Without the cross, there is no resurrection. Not for Jesus, and so also, not for us. Jesus certainly had his moment in the Garden of Gethsemane when the knowledge of his impending death filled him with dread; so it will be for us, countless times when we are called on to take up the cross. But as we enter this Holy Week, we are reminded gently that the cross, while significant, is not the end of the story. There will be a resurrection for Jesus, and so also a resurrection for all those who believe in him, have faith in him, and follow him. And that is what gives us all the confidence to take up our cross and journey on.
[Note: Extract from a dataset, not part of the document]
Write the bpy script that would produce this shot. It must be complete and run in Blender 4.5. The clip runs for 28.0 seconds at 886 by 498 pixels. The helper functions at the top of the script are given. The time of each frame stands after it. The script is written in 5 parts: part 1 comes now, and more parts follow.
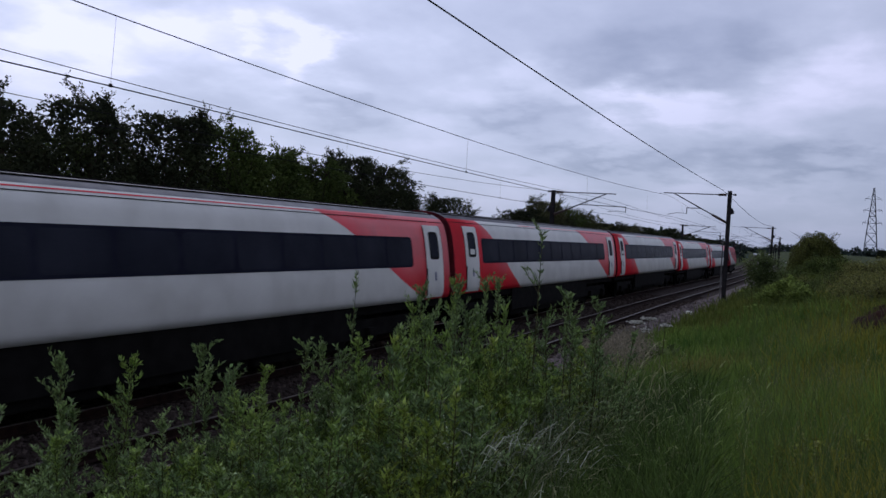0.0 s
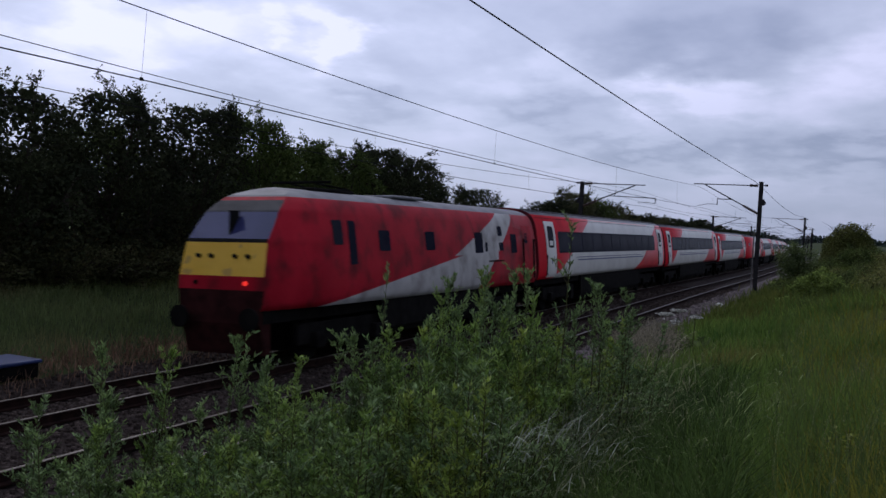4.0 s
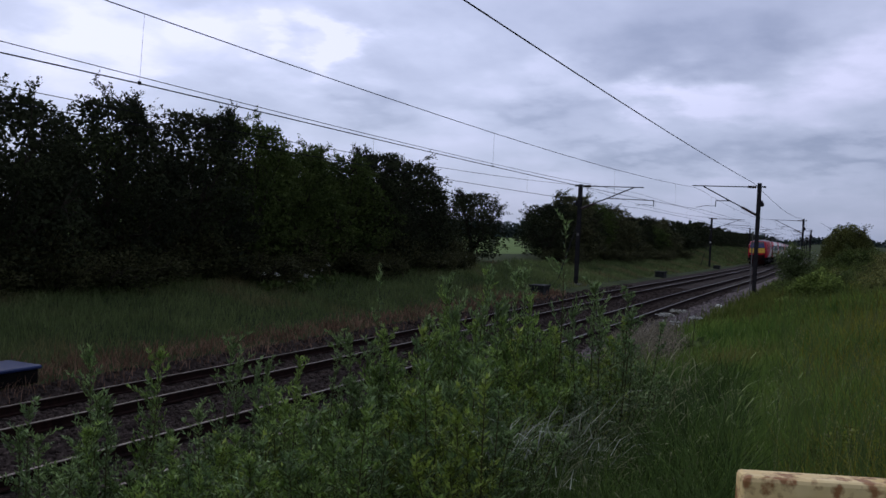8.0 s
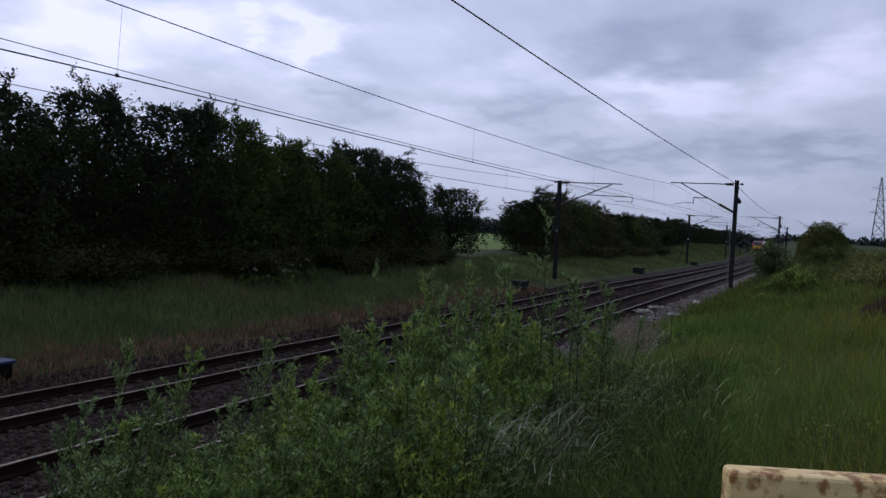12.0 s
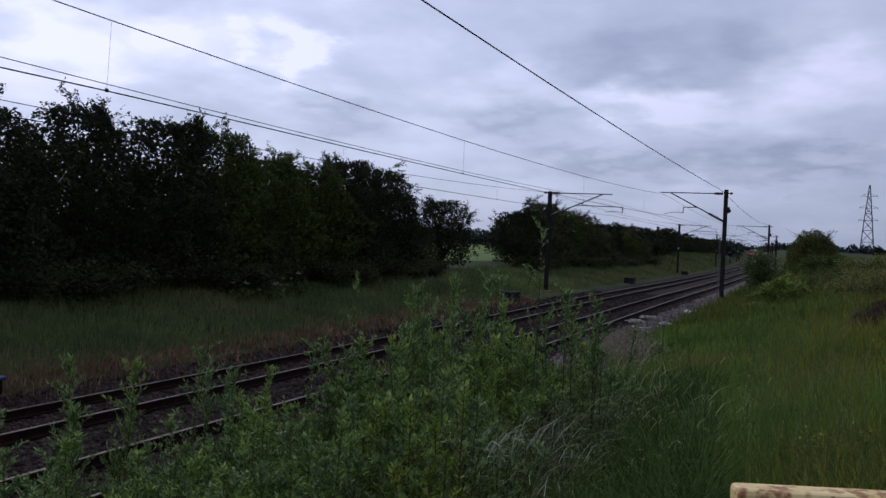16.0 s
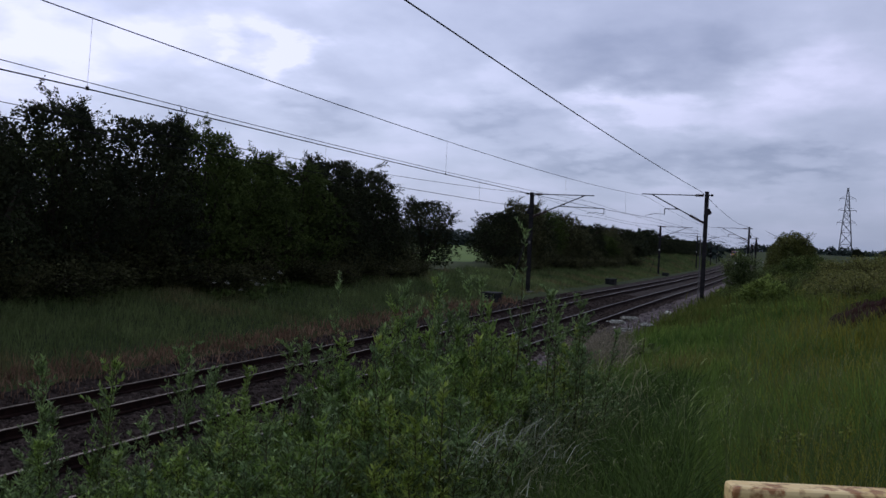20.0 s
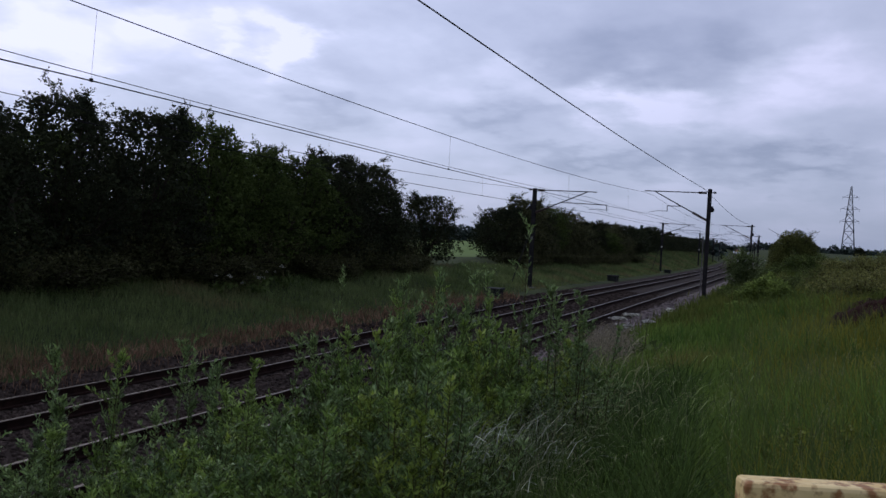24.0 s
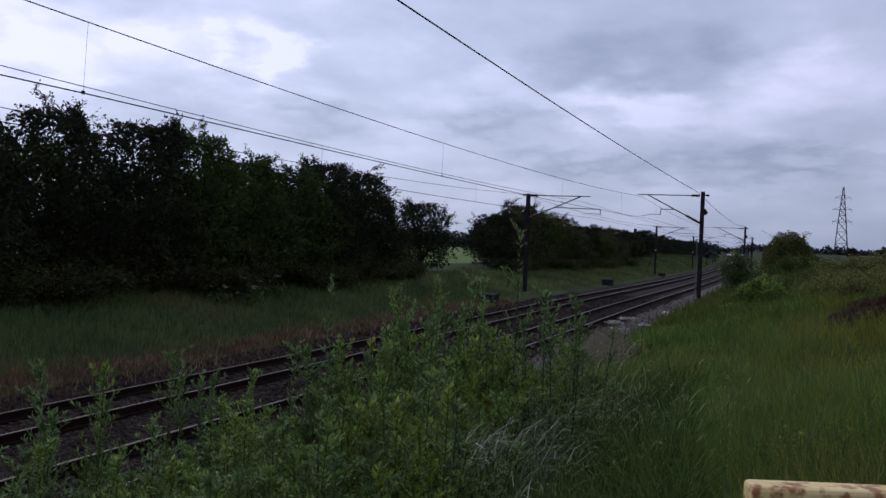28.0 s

I invite you all to enter into these Holy Days with passion, with prayerfulness and in faith. Gather with us on Holy Thursday evening to celebrate the giving of the Eucharist and the Priesthood, and the call to service that comes from our baptism. On Good Friday afternoon and evening, we will have the opportunity once again to reflect on the Passion, to venerate the cross that won our salvation, and to receive the Eucharist, which is our strength. Finally, on the evening of Holy Saturday, we will gather to keep vigil for the resurrection we have been promised. We will hear stories of our salvation, we will celebrate our baptism as we welcome new members to our family, seeing them fully initiated into the life of the Church, rejoicing with them in the victory of Christ over sin and death. No Catholic should miss the celebrations of these Holy Days, for these days truly sustain our daily living and give us the grace to take up our little crosses day by day.